Leave the pictures out and retype the lines from the beginning through the line with "dashboard()", both ends included.

> [WORKING DATA]:
- - - - - - -
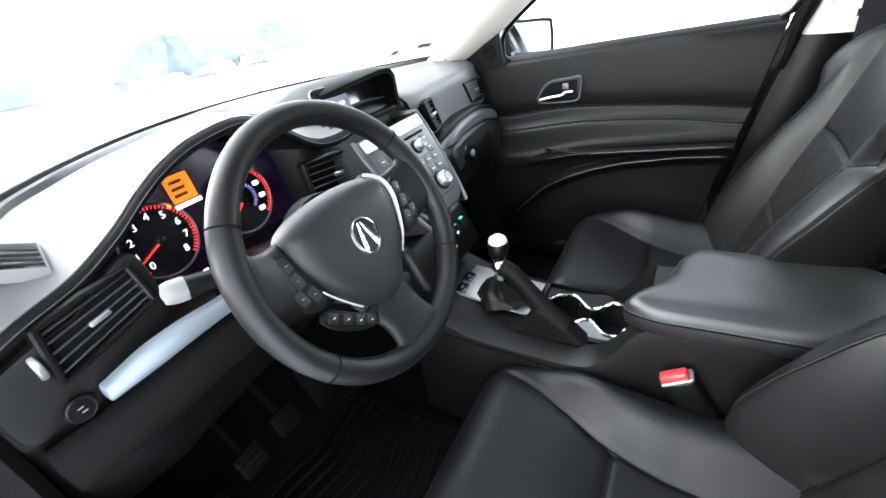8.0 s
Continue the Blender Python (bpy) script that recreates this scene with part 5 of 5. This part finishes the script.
BOOT = material("soft_black_boot_leather", (0.0035, 0.0035, 0.0035), 0.42, grain=0.15, size=700, kind="leather", spec=0.22)
KEY = material("grey_keys", (0.055, 0.056, 0.058), 0.42, metal=0.2, vary=0.06)
HOOD_BLACK = material("matt_black_hood_skin", (0.003, 0.003, 0.003), 0.6, grain=0.1, size=900, kind="leather", spec=0.1)
dashboard()


# ---- centre console ----
def console():
    root = thing("centre_console", (0, 0.2, 0.2), "black centre console with silver gear panel and cup holders", "console")
    # body: top line rises to the arm rest
    rings = []
    ys = [0.60, 0.56, 0.52, 0.45, 0.38, 0.340, 0.334, 0.29, 0.25, 0.225, 0.20, 0.185, 0.175, 0.165, 0.155, 0.148, 0.142, 0.132, 0.122, 0.11, 0.08, 0.0, -0.1, -0.2, -0.27, -0.28]
    for y in ys:
        top = lerp_table(y, (-0.28, 0.600), (0.10, 0.594), (0.128, 0.572), (0.150, 0.540), (0.175, 0.508), (0.205, 0.488), (0.25, 0.480), (0.45, 0.490), (0.60, 0.54))
        w0 = lin_table(y, (-0.28, -0.09), (0.09, -0.095), (0.2, -0.122), (0.45, -0.128), (0.60, -0.12))
        w1 = lin_table(y, (-0.28, 0.12), (0.09, 0.13), (0.2, 0.145), (0.60, 0.16))
        low = 0.415 if 0.12 < y < 0.336 else top
        rings.append([Vector(p) for p in ((w0 + 0.02, y, top), (w0 + 0.006, y, top - 0.008), (w0, y, top - 0.03), (w0 - 0.012, y, 0.33), (w0 - 0.012, y, 0.2), (w1 + 0.012, y, 0.2), (w1 + 0.012, y, 0.33), (w1, y, top - 0.03), (w1 - 0.006, y, top - 0.008), (w1 - 0.02, y, top), (w1 - 0.026, y, low), (max(w0 + 0.03, -0.056), y, low), (max(w0 + 0.024, -0.060), y, top))])
    part("body", loft(rings[::-1]), VINYL, root, "black console body")
    # silver gear panel
    m = frame_at((0.028, 0.448, 0.498), (1, 0, 0), (0, 1, 0.10))
    gp = part("gear_panel", prism([(-0.050, -0.100), (0.078, -0.100), (0.084, 0.135), (-0.044, 0.125)], 0.008, m, 0.003), SILVER_PANEL, root, "brushed silver gear panel")
    for k in range(2):
        s_ = part("seat_heater_switch", prism(round_poly(0.034, 0.026, 0.003), 0.005, m @ pose(-0.024 + 0.048 * k, 0.080 + 0.003 * k, 0.007), 0.001), GLOSS, gp, "black rocker switch")
        part("mark", prism(round_poly(0.009, 0.006, 0.001), 0.0006, m @ pose(-0.024 + 0.048 * k, 0.080 + 0.003 * k, 0.0122)), SATIN, s_, smooth=False)
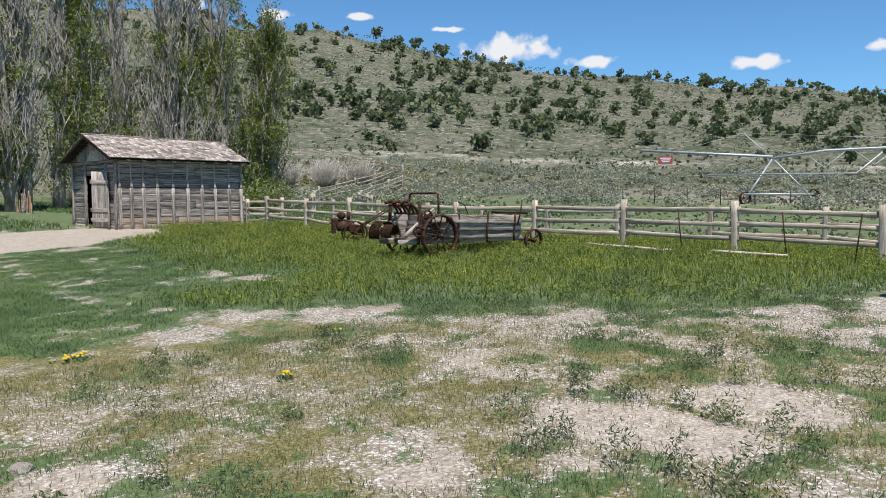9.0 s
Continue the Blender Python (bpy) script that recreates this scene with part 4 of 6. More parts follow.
board = on_sign(part("board", rounded_plate(SW, SH, 0.02, 0.016), M_EDGE, sign, "black-edged board"), 0, 0, -0.018)
panel_l = on_sign(part("left_panel", rounded_plate(0.278, 0.397, 0.012, 0.004), M_PAPER, sign), 0.008, 0.004, 0.0)
panel_r = on_sign(part("right_panel", rounded_plate(0.33, 0.397, 0.012, 0.002), M_PAPER, sign), 0.302, 0.004, 0.0)
part_r = on_sign(part("spine_strip", box_bm((0, 0, 0), (0.018, 0.388, 0.0025)), M_PAPER, sign), 0.285, 0.006, 0.0)


def letters(txt, x, y, size, mat, parent, z=0.0045, width=None, bold=0.0):
    """Raised print centred on x; width squeezes or stretches the line."""
    cu = bpy.data.curves.new("print", "FONT")
    cu.body, cu.size, cu.align_x, cu.extrude, cu.offset = txt, size, "CENTER", 0.0002, bold
    cu.resolution_u = 2
    cu.space_character = 1.12
    tmp = bpy.data.objects.new("print", cu)
    scene.collection.objects.link(tmp)
    me = bpy.data.meshes.new_from_object(tmp.evaluated_get(bpy.context.evaluated_depsgraph_get()))
    bpy.data.objects.remove(tmp)
    me.materials.clear()
    me.materials.append(mat)
    co = np.empty(len(me.vertices) * 3, np.float32)
    me.vertices.foreach_get("co", co)
    co = co.reshape(-1, 3)
    if width and len(co):
        co[:, 0] *= width / max(1e-6, co[:, 0].max() - co[:, 0].min())
        me.vertices.foreach_set("co", co.ravel())
    ob = new("print", me)
    ob.parent = parent
    return on_sign(ob, x, y, z)


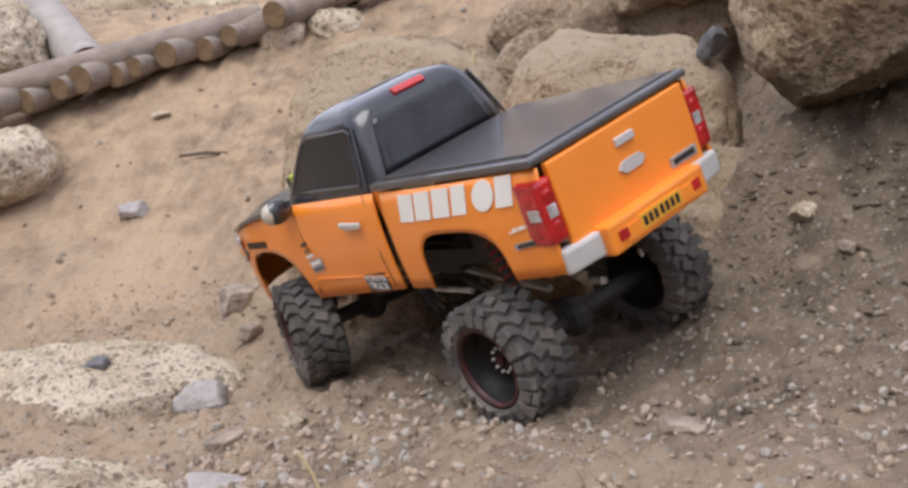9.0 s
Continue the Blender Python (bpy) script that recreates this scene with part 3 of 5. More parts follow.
# ---------------- wood ----------------
def log(name, a, b, r, label, mat=WOOD, end=WOOD_END, group="", seed=0):
    rnd = random.Random(seed)
    a, b = Vector(a), Vector(b)
    d = b - a
    thing = new(name)
    thing.matrix_world = Matrix.Translation(a) @ d.to_track_quat("Z", "Y").to_matrix().to_4x4()
    n, rings = 18, max(3, int(d.length / 0.06))
    verts, faces = [], []
    for k in range(rings + 1):
        for i in range(n):
            g = 2 * math.pi * i / n
            rr = r * (1 + 0.06 * noise.noise(Vector((math.cos(g) * 2, math.sin(g) * 2, k * 0.5 + seed * 9))))
            verts.append((rr * math.cos(g), rr * math.sin(g), d.length * k / rings))
    for k in range(rings):
        for i in range(n):
            j = (i + 1) % n
            faces.append((k * n + i, k * n + j, (k + 1) * n + j, (k + 1) * n + i))
    mesh_ob("bark", verts, faces, mat, thing, smooth=True)
    for zz in (-0.001, d.length - 0.003):
        bm = bmesh.new()
        add_tube(bm, (0, 0, zz), (0, 0, zz + 0.004), r * 0.96, n=18)
        part("cut_end", bm, end, thing, "pale brown sawn end")
    return tagged(thing, label, "log", group)


EDGE = [Vector(p) for p in ((-1.52, 1.80, 0.185), (-1.117, 2.04, 0.268), (-0.782, 2.24, 0.352), (-0.625, 2.31, 0.410), (-0.36, 2.43, 0.532), (-0.10, 2.50, 0.600))]
log("log_rail", EDGE[0] + Vector((0, 0.03, 0.012)), EDGE[2] + Vector((0.10, 0.09, 0.052)), 0.029, "long weathered pole lying along short log ends")
log("log_rail", EDGE[2] + Vector((0.06, 0.05, 0.02)), EDGE[5] + Vector((0, 0, 0.01)), 0.027, "long weathered pole lying along short log ends", seed=3)
for k, f in enumerate((0.35, 0.75, 1.0, 1.13, 1.31, 1.42, 1.56, 1.67, 1.84, 2.03, 2.35, 2.9, 3.3, 3.62, 4.05, 4.5)):
    p = EDGE[int(f)].lerp(EDGE[int(f) + 1], f - int(f)) + Vector((0.0, -0.012, -0.004 + 0.006 * (k % 3)))
    r = (0.023, 0.020, 0.026, 0.024, 0.021, 0.027)[k % 6]
    log("short_log", p + Vector((0.005, -0.012 * (k % 3), 0)), p + Vector((0.05, 0.16, 0.01)), r, "short round log with a sawn end facing out", group="log edging", seed=k + 1)
log("dark_log", (-0.235, 2.09, 0.495), (-0.07, 2.05, 0.53), 0.042, "dark damp log wedged among the rocks", WOOD_DARK, WOOD_DARK, seed=31)
log("grey_log", (-1.225, 2.47, 0.43), (-1.035, 2.27, 0.315), 0.046, "smooth grey log leaning on the edging", material("grey_driftwood", (0.36, 0.32, 0.30), 0.8, dark=(0.27, 0.24, 0.22), scale=20, bump=0.3, bump_scale=90), WOOD_END, seed=33)
log("stake", (0.535, 3.58, 0.50), (0.602, 3.55, 1.066), 0.020, "round wooden stake standing behind the mound", material("stake_wood", (0.36, 0.24, 0.13), 0.85, dark=(0.26, 0.17, 0.1), scale=30), WOOD_END, seed=35)
bm = bmesh.new()
add_tube(bm, (-0.172, 1.43, 0.30), (-0.166, 1.424, 0.415), 0.0025, 0.003, 7)
tagged(part("stick", bm, STRAW), "pale dry stick standing upright in a gap", "stick")
tw = tube_part("twig", [(-0.226, 0.80, 0.150), (-0.236, 0.80, 0.178), (-0.246, 0.80, 0.196)], 0.0014, STRAW)
tagged(tw, "thin dry straw sprouting from dirt", "twig")
tw = tube_part("twig", [(-0.745, 1.965, 0.187), (-0.70, 1.97, 0.192), (-0.66, 1.975, 0.190)], 0.003, WOOD_DARK)
tagged(tw, "thin dark twig lying on the flat", "twig")
bm = bmesh.new()
add_box(bm, (0, 0, 0), (0.155, 0.016, 0.045), None, 0.003)
bd = tagged(part("board", bm, material("brown_board", (0.17, 0.12, 0.072), 0.85, dark=(0.11, 0.078, 0.048), scale=18, bump=0.3, bump_scale=60)), "weathered brown board standing on edge", "board")
bd.matrix_world = pose(1.10, 2.22, 0.578, 0, 3, -16)

# ---------------- far off: bank, hills, fence and shed ----------------
def ridge(name, pts, depth, mat, label, seed, foot=0.0, steps=90, wild=0.5):
    """A bank along a line of (x, y, height), rising from its foot towards the line and flat beyond."""
    rows_n = 26
    verts, faces = [], []
    px, py, pz = (np.array(v, float) for v in zip(*pts))
    f = np.linspace(0, len(pts) - 1, steps)
    lx, ly, lz = (np.interp(f, range(len(pts)), v) for v in (px, py, pz))
    for i in range(steps):
        nx, ny = -lx[i], -ly[i]
        ln = math.hypot(nx, ny)
        nx, ny = nx / ln, ny / ln
        for j in range(rows_n):
            a = j / (rows_n - 1)
            if a < 0.8:
                g = a / 0.8
                out, h = depth * (1 - g), foot + (lz[i] - foot) * (g ** 1.4 * (3 - 2 * g) if g < 1 else 1)
            else:
                out, h = -depth * 2.5 * (a - 0.8) / 0.2, lz[i]
            x, y = lx[i] + nx * out, ly[i] + ny * out
            v = Vector((x, y, seed * 11.0)) * (2.0 / depth)
            h += wild * (0.6 * noise.fractal(v, 0.9, 2.0, 3) + 0.5 * noise.fractal(v * 5, 0.9, 2.0, 3)) * min(1, a * 2) * (0.25 if a >= 0.8 else 1)
            verts.append((x, y, h if j else foot - 1.0))
    for i in range(steps - 1):
        for j in range(rows_n - 1):
            k = i * rows_n + j
            faces.append((k, k + rows_n, k + rows_n + 1, k + 1))
    return tagged(mesh_ob(name, verts, faces, mat, smooth=True), label, "hill", kind="structure")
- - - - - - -
> [REPLY TO THE EXERCISE]:
8.0 s
Continue the Blender Python (bpy) script that recreates this scene with part 5 of 5. This part finishes the script.
BOOT = material("soft_black_boot_leather", (0.0035, 0.0035, 0.0035), 0.42, grain=0.15, size=700, kind="leather", spec=0.22)
KEY = material("grey_keys", (0.055, 0.056, 0.058), 0.42, metal=0.2, vary=0.06)
HOOD_BLACK = material("matt_black_hood_skin", (0.003, 0.003, 0.003), 0.6, grain=0.1, size=900, kind="leather", spec=0.1)
dashboard()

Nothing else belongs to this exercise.